- Written by: Ric Burns; Riccardo Bruscagli;
- Directed by: Ric Burns
- Music by: Brian Keane
- Country of origin: United States
- Original language: English
- No. of episodes: 2

Production
- Executive producers: Jane Morrow; Regina K. Scully; Geralyn White Dreyfous; Jeff Bieber;
- Producers: Leigh Howell; Bonnie Lafave;
- Cinematography: Buddy Squires; Tim Cragg;
- Editors: Omry Maoz; Margaret Metzger; Li-Shin Yu; Parker Dixon; Tom Patterson; Kent Bassett; Brandon Holmes;
- Production company: Steeplechase Films;

Original release
- Network: PBS
- Release: March 18 – March 19, 2024

= Dante: Inferno to Paradise =

Dante: Inferno to Paradise is a 2024 American two-part documentary directed by Ric Burns, following the life and career of Dante Alighieri, and his poem Divine Comedy. It was broadcast by PBS on March 18 and 19, 2024.

==Premise==
Explores the life and career of Dante Alighieri and his poem Divine Comedy.
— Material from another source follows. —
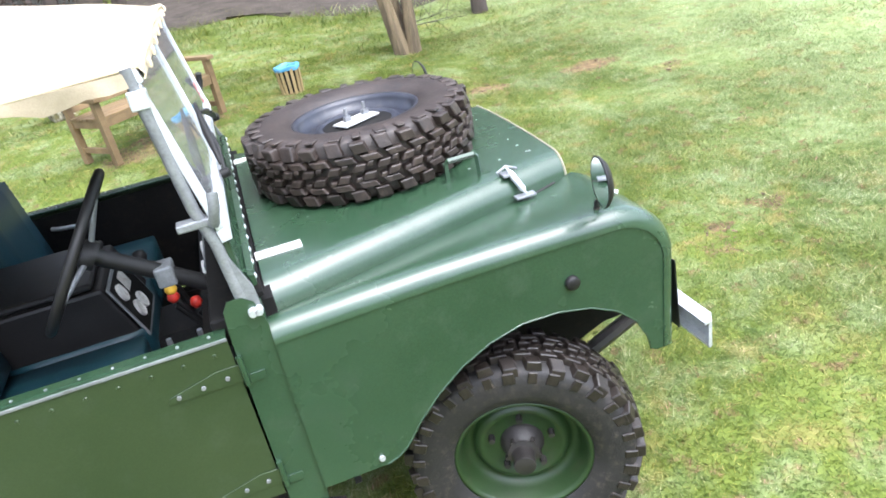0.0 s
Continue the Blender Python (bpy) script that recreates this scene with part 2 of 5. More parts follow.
def add_tube(bm, pts, r, n=8, closed=False):
    """A round bar bent along pts; r is one radius or one for each point."""
    pts = [Vector(p) for p in pts]
    rs = r if isinstance(r, (list, tuple)) else [r] * len(pts)
    rings, up = [], None
    for i, p in enumerate(pts):
        a, b = pts[i - 1] if (i or closed) else p, pts[(i + 1) % len(pts)] if (i < len(pts) - 1 or closed) else p
        d = (b - a).normalized()
        if up is None:
            up = d.orthogonal().normalized()
        up = (up - d * up.dot(d)).normalized()
        side = d.cross(up)
        rings.append([bm.verts.new(p + rs[i] * (math.cos(2 * math.pi * k / n) * up + math.sin(2 * math.pi * k / n) * side)) for k in range(n)])
    for i in range(len(pts) if closed else len(pts) - 1):
        u, v = rings[i], rings[(i + 1) % len(pts)]
        for k in range(n):
            bm.faces.new((u[k], u[(k + 1) % n], v[(k + 1) % n], v[k]))
    if not closed:
        bm.faces.new(rings[0][::-1]), bm.faces.new(rings[-1])
    return bm


def tube(*a, **k):
    return add_tube(bmesh.new(), *a, **k)


def add_lathe(bm, profile, m, n=48):
    """Turns a profile of (radius, height) round the z axis of m."""
    rings = [[bm.verts.new(m @ Vector((r * math.cos(2 * math.pi * i / n), r * math.sin(2 * math.pi * i / n), h))) for i in range(n)] if r > 1e-6 else [bm.verts.new(m @ Vector((0, 0, h)))] for r, h in profile]
    for u, v in zip(rings, rings[1:]):
        for i in range(n):
            j = (i + 1) % n
            if len(u) == 1 and len(v) == 1:
                continue
            bm.faces.new((u[0], v[j], v[i]) if len(u) == 1 else (u[i], u[j], v[0]) if len(v) == 1 else (u[i], u[j], v[j], v[i]))
    return bm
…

Interviews include Riccardo Bruscagli, Teodolinda Barolini, Lino Pertile, Elena Lombardi, Heather Webb, Catherine Adoyo, Claudio Giunta, Theodore Cachey, Manuele Gragnolati, Giuseppe Ledda, Timothy Verdon and Guy Raff.

==Episodes==

| No. | Title | Directed by | Original release date |
| 1 | "Episode One" | Ric Burns | March 18, 2024 |
Dante has escaped his home city of Florence. In 1306, as a 41-year-old exile at a castle in Lunigiana, he begins the work that would take the remainder of his life to finish. Brunetto Latini was Dante's teacher. In the spring of 1302, Dante is condemned to death in absentia.
| 2 | "Episode Two" | Ric Burns | March 19, 2024 |
The exiled Dante supports Henry VII, Holy Roman Emperor who is laying siege against Florence. In paradise, Dante meets his Crusader ancestor Cacciaguida. Guido Novello pays homage to Dante when he passes away in Ravenna. Thereafter, Giovanni Boccaccio promotes Dante's work. The Florentine dialect and the language in which Dante writes the Divine Comedy replaces the Latin language. Henry Longfellow translates Dante's Divine Comedy from Italian into English, while Ralph Waldo Emerson translates the Vita Nuova.

==Production==
In April 2021, it was announced Ric Burns was in production on a documentary revolving around Dante Alighieri.

==Reception==
Stephen Smith of The Wall Street Journal gave the film a positive review writing: "Beautifully executed and collaborative in spirit."